As the World Trade Organisation started to look for a new head, it was also struggling to remain relevant after repeated failures to revive global trade liberalisation talks.
Pascal Lamy, who steps down as director general of the WTO at the end of August, vowed in 2005 to make liberalisation his “first, second and third priority”, but by 2011 was finally forced to declare that talks on the issue were at an “impasse”.
The new chief will have to decide how to revive the so-called Doha talks, launched in that city in 2001, and which were intended to further liberalise trade in ways that would particularly help developing countries.
With Doha stalled, regional and bilateral trade deals have flourished, which could threaten to sideline the WTO.
“The big question is this: does the WTO retain its centrality in the trading system? It’s down to the next WTO head,” said Simon Evenett, professor of international trade at St Gallen University in Switzerland.
Lamy himself said recently that the major challenges for the new holder of the top job will be strengthening world trade, further opening trade and restricting protectionist tendencies.
The weak global economy makes the job of the next WTO head even more difficult.
World trade growth dropped from 13.8 percent in 2010 to 5.0 percent in 2011 and an estimated 3.7 percent last year. It is forecast to rise just 5.6 percent this year.

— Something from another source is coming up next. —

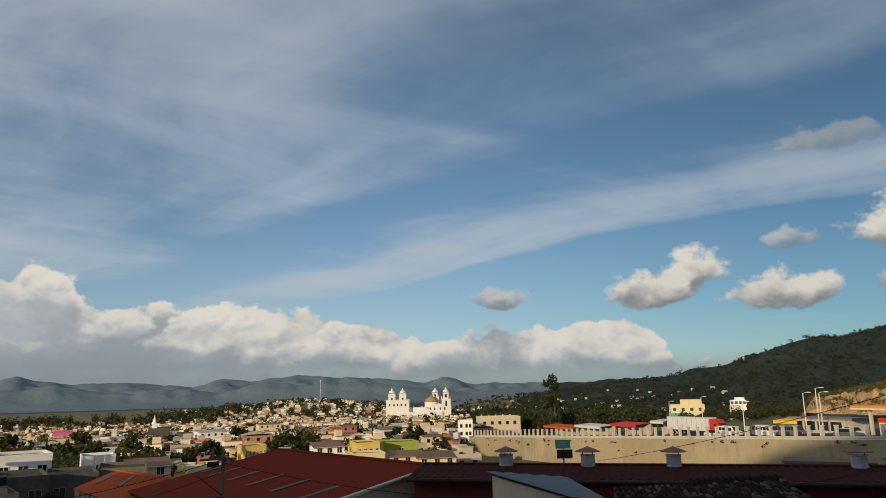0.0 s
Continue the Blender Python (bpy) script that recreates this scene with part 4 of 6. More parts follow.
def block_house():
    """bare block house: a taller stair tower and a lower room with ring beams"""
    root = thing("block_house", "unfinished house of bare concrete blocks with ring beams", "house", pose(*polar(34.2, 50), 0, 0, 0, 34))
    hl, hr = lift(-4.35, 50), lift(-6.0, 50)
    part("wall", Shape().box((-1.75, 1.6, -1), (2.2, 3.0, hl + 0.9)), BLOCK, root)
    part("wall", Shape().box((1.2, 1.7, -1), (3.7, 3.2, hr + 0.9)), BLOCK, root)
    part("roof", Shape().box((-1.5, 1.6, hl - 0.1), (2.9, 3.5, 0.14)), RUST, root, "rusty sheet roof")
    part("roof", Shape().box((1.2, 1.7, hr - 0.12), (3.9, 3.4, 0.1)), CONCRETE, root)
    for z in (hr - 1.15, hr - 0.22, hr - 3.6):
        part("ring_beam", Shape().box((0.1, 0.07, z), (5.95, 0.09, 0.2)), CONCRETE, root)
    for x in (-2.82, -0.61, 1.25, 3.0):
        part("tie_column", Shape().box((x, 0.06, -1), (0.2, 0.1, (hr if x > -0.6 else hl) + 0.95)), CONCRETE, root)
    part("doorway", Shape().box((-0.42, 0.6, hr), (0.45, 0.06, 1.2)), DARK, root)
    part("parapet", Shape().box((1.4, 3.1, hr), (3.6, 0.14, 0.5)), DARK, root)
    # blocks on the two faces that look at the roof
    one = Shape().box((0, 0, 0), (0.385, 0.03, 0.185)).mesh("block", BLOCK)
    for x0, x1, z0, z1 in ((-2.7, -0.8, hr, hl - 0.25), (-2.7, -0.8, hr - 0.9, hr - 0.3), (-0.42, 1.12, hr - 0.92, hr - 0.26), (1.4, 2.88, hr - 0.92, hr - 0.26), (-2.7, -0.8, hr - 3.3, hr - 1.2), (-0.42, 1.12, hr - 3.3, hr - 1.2), (1.4, 2.88, hr - 3.3, hr - 1.2)):
        j = 0
        z = z0
        while z + 0.18 < z1:
            x = x0 + 0.2 * (j % 2)
            while x + 0.38 < x1 + 0.2:
                o = new("block", one)
                o.parent = root
                o.location = (x + 0.19, 0.085, z)
                x += 0.4
            z += 0.2
            j += 1


def white_house():
    root = thing("white_house", "white flat-roofed house with an open roof terrace and square columns", "house", pose(*polar(40.2, 100), -2, 0, 0, 36))
    h1, h2 = lift(-4.8, 100) + 2, lift(-3.3, 100) + 2
    part("wall", Shape().box((0.2, 4, -2), (9.4, 8, h1 + 2)), WHITE, root)
    part("parapet", walls(9.4, 8, 0.35, 0.15, 0.2, 0, h1), WHITE, root)
    part("roof", Shape().box((-0.5, 3.4, h2 - 0.42), (7.4, 6.4, 0.42)).box((-0.5, 3.4, h2), (6.6, 5.8, 0.12)), WHITE, root)
    for x in (-4.0, -1.3, 1.4, 2.9):
        part("column", Shape().box((x, 0.55, h1), (0.28, 0.28, h2 - h1 - 0.42)), WHITE, root)
        part("column", Shape().box((x, 6.2, h1), (0.28, 0.28, h2 - h1 - 0.42)), WHITE, root)
    part("back_wall", Shape().box((-0.4, 5.6, h1), (6.6, 0.15, h2 - h1 - 0.42)).box((2.7, 3.4, h1), (0.15, 4.5, h2 - h1 - 0.42)), BLOCK, root, "bare grey inner wall")
    window(root, -0.8, h1 + 0.75, 0.9, 0.9, 5.5, 0)
    part("railing", Shape().box((0.2, 0.35, h1 + 0.35), (0.05, 0.05, 0.5)).box((3.4, 0.2, h1 + 0.75), (2.8, 0.08, 0.12)), WHITE, root)
    part("tank", Shape().turn((1.0, 1.2, h1), ((0.5, 0), (0.55, 0.1), (0.55, 0.7), (0.3, 0.9)), 12), RUBBER, root, "black water tank")
    # neighbours with white stepped walls and a vault
    r2 = thing("white_house", "white house with a stepped gable and a small arched roof", "house", pose(*polar(34.2, 92), -2, 0, 0, 34))
    hb, ht = lift(-5.1, 92) + 2, lift(-3.5, 92) + 2
    part("wall", Shape().box((0.2, 3.5, -2), (6.4, 7, hb + 2)), WHITE, r2)
    part("roof", Shape().box((-1.4, 5.0, ht - 0.35), (6.6, 3.2, 0.35)), WHITE, r2, "overhanging white slab")
    part("column", Shape().box((-4.0, 4.0, hb), (0.25, 0.25, ht - hb - 0.35)), WHITE, r2)
    part("column", Shape().box((1.3, 4.6, hb), (0.6, 2.0, ht - hb - 0.35)), WHITE, r2)
    st = Shape()
    for k in range(7):
        st.box((1.2 - 0.22 * k, 0.1, hb), (0.24, 0.2, 1.9 * (1 - k / 7.0) ** 1.6 + 0.12))
    part("stepped_gable", st, WHITE, r2)
    v = Shape()
    for k in range(9):
        a0, a1 = math.pi * k / 9, math.pi * (k + 1) / 9
        v.slab([(3.0 + 1.5 * math.cos(a1), 0.4, hb + 1.2 * math.sin(a1)), (3.0 + 1.5 * math.cos(a0), 0.4, hb + 1.2 * math.sin(a0)), (3.0 + 1.5 * math.cos(a0), 5.0, hb + 1.2 * math.sin(a0)), (3.0 + 1.5 * math.cos(a1), 5.0, hb + 1.2 * math.sin(a1))], 0.1)
    part("vault", v, GALV, r2, "curved metal vault")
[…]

There are nine candidates being interviewed by the WTO – from Latin America – Brazil, Costa Rica and Mexico; Africa – Ghana and Kenya; the Middle East – Jordan – and the Asia-Pacific region – Indonesia, New Zealand, and South Korea. Three are women.
The winner will be expected to untie the Doha Gordian Knot – to give developing countries a fairer deal on agriculture and better access to rich markets for their exports and services.
The new director general will be named by the end of May.